** Begin **
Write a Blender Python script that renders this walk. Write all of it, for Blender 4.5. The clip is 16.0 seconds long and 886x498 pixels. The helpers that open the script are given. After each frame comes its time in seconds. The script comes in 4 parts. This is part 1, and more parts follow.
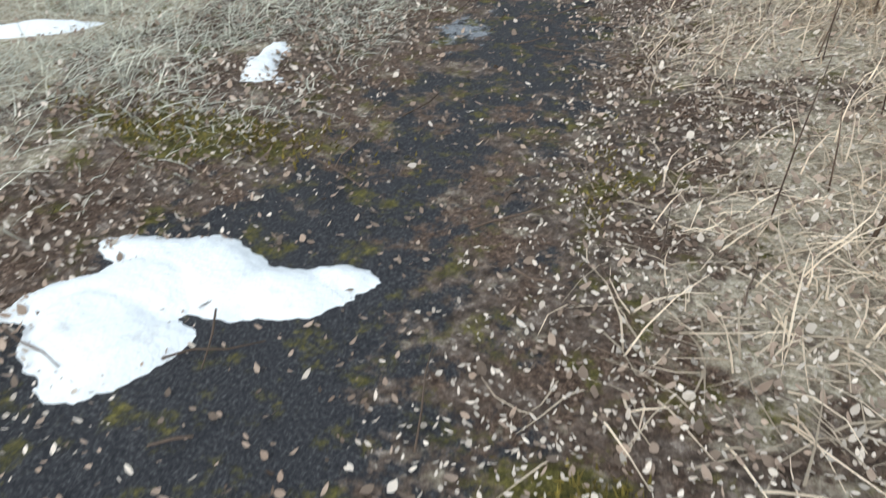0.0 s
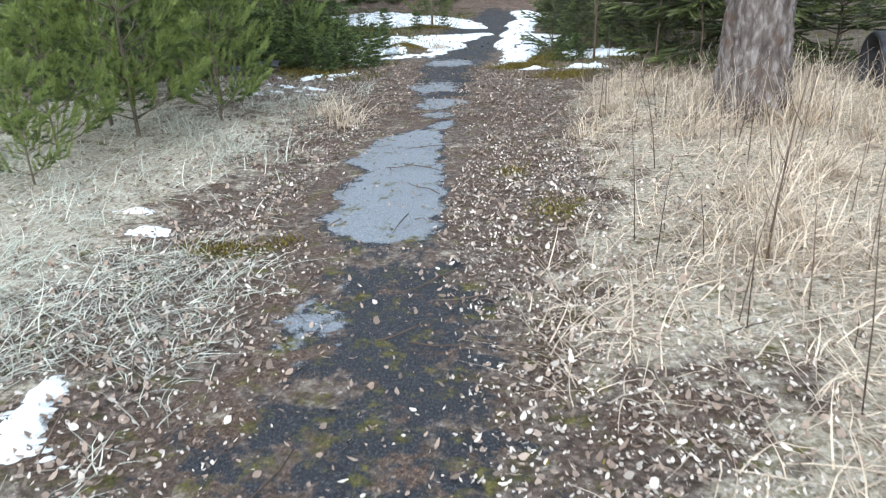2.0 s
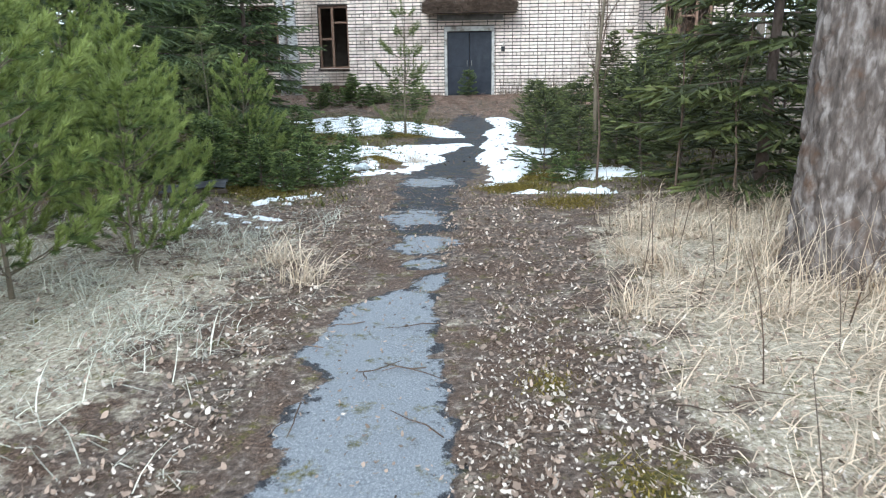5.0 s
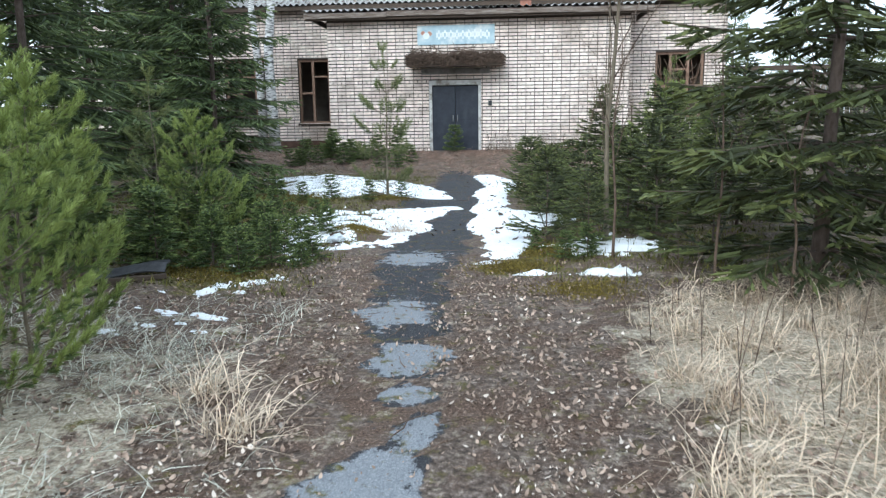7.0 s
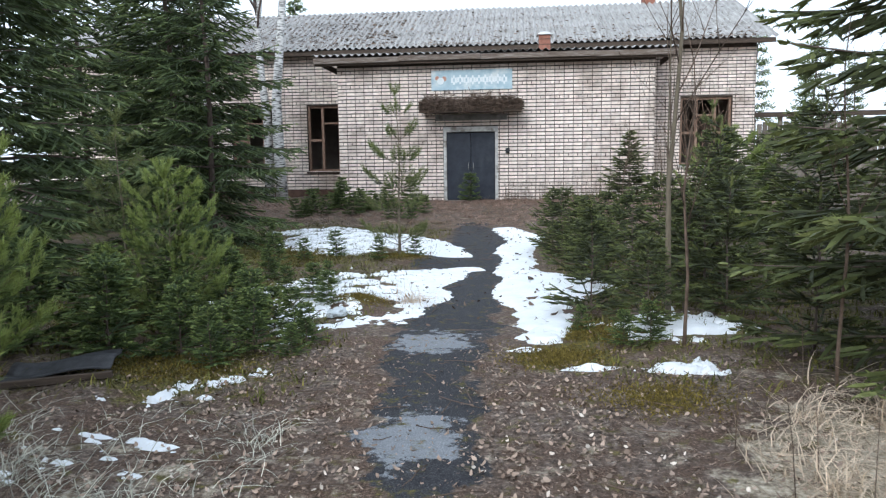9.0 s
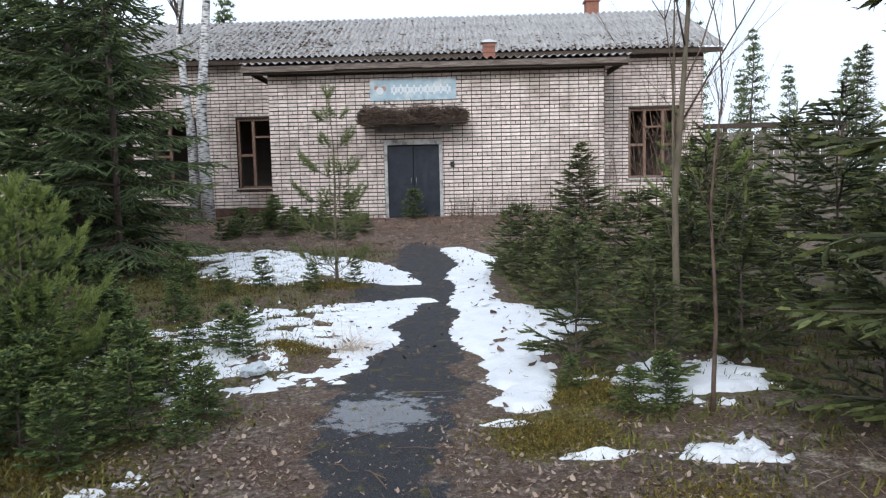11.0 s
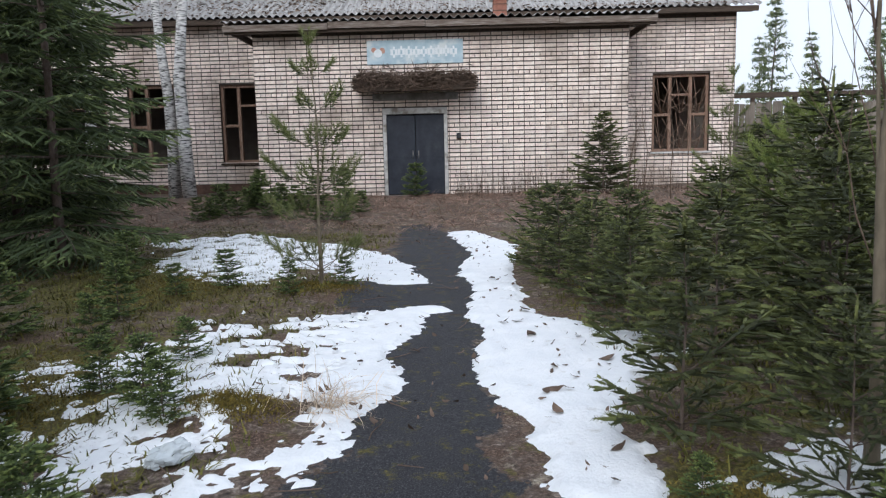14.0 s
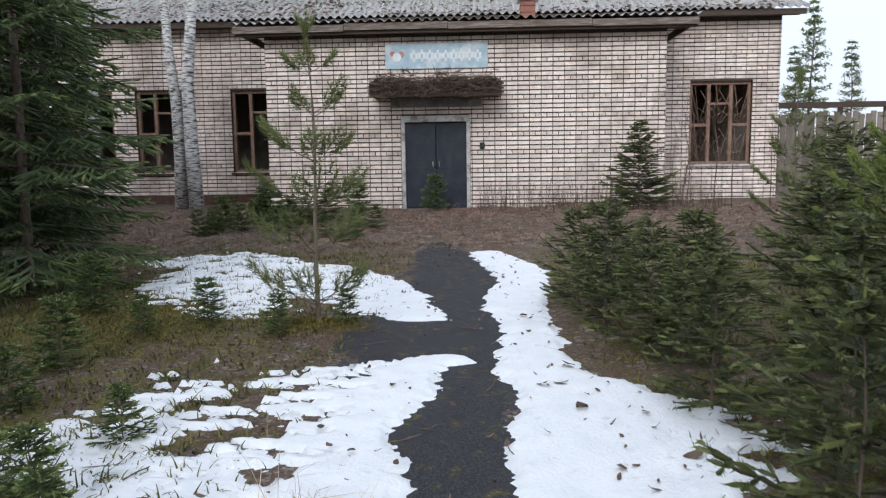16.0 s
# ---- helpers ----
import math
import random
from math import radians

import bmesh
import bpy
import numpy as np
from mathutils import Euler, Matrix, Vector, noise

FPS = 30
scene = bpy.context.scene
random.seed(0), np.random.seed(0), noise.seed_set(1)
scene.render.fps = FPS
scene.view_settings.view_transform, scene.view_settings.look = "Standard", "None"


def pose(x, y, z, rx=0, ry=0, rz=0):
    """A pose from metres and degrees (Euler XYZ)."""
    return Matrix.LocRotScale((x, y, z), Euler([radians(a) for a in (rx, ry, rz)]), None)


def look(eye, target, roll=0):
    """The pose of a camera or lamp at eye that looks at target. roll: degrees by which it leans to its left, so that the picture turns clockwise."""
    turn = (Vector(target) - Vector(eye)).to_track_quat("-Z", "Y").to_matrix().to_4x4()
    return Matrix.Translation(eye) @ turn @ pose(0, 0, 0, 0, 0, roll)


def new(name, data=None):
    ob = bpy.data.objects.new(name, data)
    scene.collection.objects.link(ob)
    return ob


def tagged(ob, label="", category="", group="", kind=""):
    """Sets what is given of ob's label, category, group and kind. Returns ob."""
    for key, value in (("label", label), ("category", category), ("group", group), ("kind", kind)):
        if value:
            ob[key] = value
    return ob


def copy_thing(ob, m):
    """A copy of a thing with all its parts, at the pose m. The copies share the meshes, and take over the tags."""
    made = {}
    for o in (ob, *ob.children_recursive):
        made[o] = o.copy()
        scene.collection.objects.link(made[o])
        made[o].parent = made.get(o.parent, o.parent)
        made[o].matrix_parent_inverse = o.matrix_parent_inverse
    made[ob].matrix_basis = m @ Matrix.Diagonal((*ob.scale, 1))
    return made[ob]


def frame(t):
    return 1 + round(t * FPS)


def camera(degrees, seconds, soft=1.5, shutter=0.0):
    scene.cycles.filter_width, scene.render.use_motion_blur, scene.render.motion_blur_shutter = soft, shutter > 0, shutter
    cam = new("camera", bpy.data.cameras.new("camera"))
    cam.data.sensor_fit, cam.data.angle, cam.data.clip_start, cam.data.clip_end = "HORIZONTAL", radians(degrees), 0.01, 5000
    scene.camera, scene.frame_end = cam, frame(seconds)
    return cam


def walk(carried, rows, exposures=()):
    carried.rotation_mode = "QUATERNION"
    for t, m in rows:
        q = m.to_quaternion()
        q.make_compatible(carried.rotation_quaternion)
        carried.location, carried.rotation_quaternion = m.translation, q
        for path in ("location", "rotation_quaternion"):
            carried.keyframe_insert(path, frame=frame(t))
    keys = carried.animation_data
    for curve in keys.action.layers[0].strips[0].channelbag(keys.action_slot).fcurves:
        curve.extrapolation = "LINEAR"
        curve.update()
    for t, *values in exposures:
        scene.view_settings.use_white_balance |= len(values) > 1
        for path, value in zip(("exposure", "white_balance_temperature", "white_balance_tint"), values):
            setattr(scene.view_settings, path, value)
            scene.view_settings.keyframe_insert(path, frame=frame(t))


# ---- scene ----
** End **
■ Task objective
Omit the pictures, and quote the material above exactly as given.

■ Task solution
Write a Blender Python script that renders this walk. Write all of it, for Blender 4.5. The clip is 16.0 seconds long and 886x498 pixels. The helpers that open the script are given. After each frame comes its time in seconds. The script comes in 4 parts. This is part 1, and more parts follow.
0.0 s
2.0 s
5.0 s
7.0 s
9.0 s
11.0 s
14.0 s
16.0 s
# ---- helpers ----
import math
import random
from math import radians

import bmesh
import bpy
import numpy as np
from mathutils import Euler, Matrix, Vector, noise

FPS = 30
scene = bpy.context.scene
random.seed(0), np.random.seed(0), noise.seed_set(1)
scene.render.fps = FPS
scene.view_settings.view_transform, scene.view_settings.look = "Standard", "None"


def pose(x, y, z, rx=0, ry=0, rz=0):
    """A pose from metres and degrees (Euler XYZ)."""
    return Matrix.LocRotScale((x, y, z), Euler([radians(a) for a in (rx, ry, rz)]), None)


def look(eye, target, roll=0):
    """The pose of a camera or lamp at eye that looks at target. roll: degrees by which it leans to its left, so that the picture turns clockwise."""
    turn = (Vector(target) - Vector(eye)).to_track_quat("-Z", "Y").to_matrix().to_4x4()
    return Matrix.Translation(eye) @ turn @ pose(0, 0, 0, 0, 0, roll)


def new(name, data=None):
    ob = bpy.data.objects.new(name, data)
    scene.collection.objects.link(ob)
    return ob


def tagged(ob, label="", category="", group="", kind=""):
    """Sets what is given of ob's label, category, group and kind. Returns ob."""
    for key, value in (("label", label), ("category", category), ("group", group), ("kind", kind)):
        if value:
            ob[key] = value
    return ob


def copy_thing(ob, m):
    """A copy of a thing with all its parts, at the pose m. The copies share the meshes, and take over the tags."""
    made = {}
    for o in (ob, *ob.children_recursive):
        made[o] = o.copy()
        scene.collection.objects.link(made[o])
        made[o].parent = made.get(o.parent, o.parent)
        made[o].matrix_parent_inverse = o.matrix_parent_inverse
    made[ob].matrix_basis = m @ Matrix.Diagonal((*ob.scale, 1))
    return made[ob]


def frame(t):
    return 1 + round(t * FPS)


def camera(degrees, seconds, soft=1.5, shutter=0.0):
    scene.cycles.filter_width, scene.render.use_motion_blur, scene.render.motion_blur_shutter = soft, shutter > 0, shutter
    cam = new("camera", bpy.data.cameras.new("camera"))
    cam.data.sensor_fit, cam.data.angle, cam.data.clip_start, cam.data.clip_end = "HORIZONTAL", radians(degrees), 0.01, 5000
    scene.camera, scene.frame_end = cam, frame(seconds)
    return cam


def walk(carried, rows, exposures=()):
    carried.rotation_mode = "QUATERNION"
    for t, m in rows:
        q = m.to_quaternion()
        q.make_compatible(carried.rotation_quaternion)
        carried.location, carried.rotation_quaternion = m.translation, q
        for path in ("location", "rotation_quaternion"):
            carried.keyframe_insert(path, frame=frame(t))
    keys = carried.animation_data
    for curve in keys.action.layers[0].strips[0].channelbag(keys.action_slot).fcurves:
        curve.extrapolation = "LINEAR"
        curve.update()
    for t, *values in exposures:
        scene.view_settings.use_white_balance |= len(values) > 1
        for path, value in zip(("exposure", "white_balance_temperature", "white_balance_tint"), values):
            setattr(scene.view_settings, path, value)
            scene.view_settings.keyframe_insert(path, frame=frame(t))


# ---- scene ----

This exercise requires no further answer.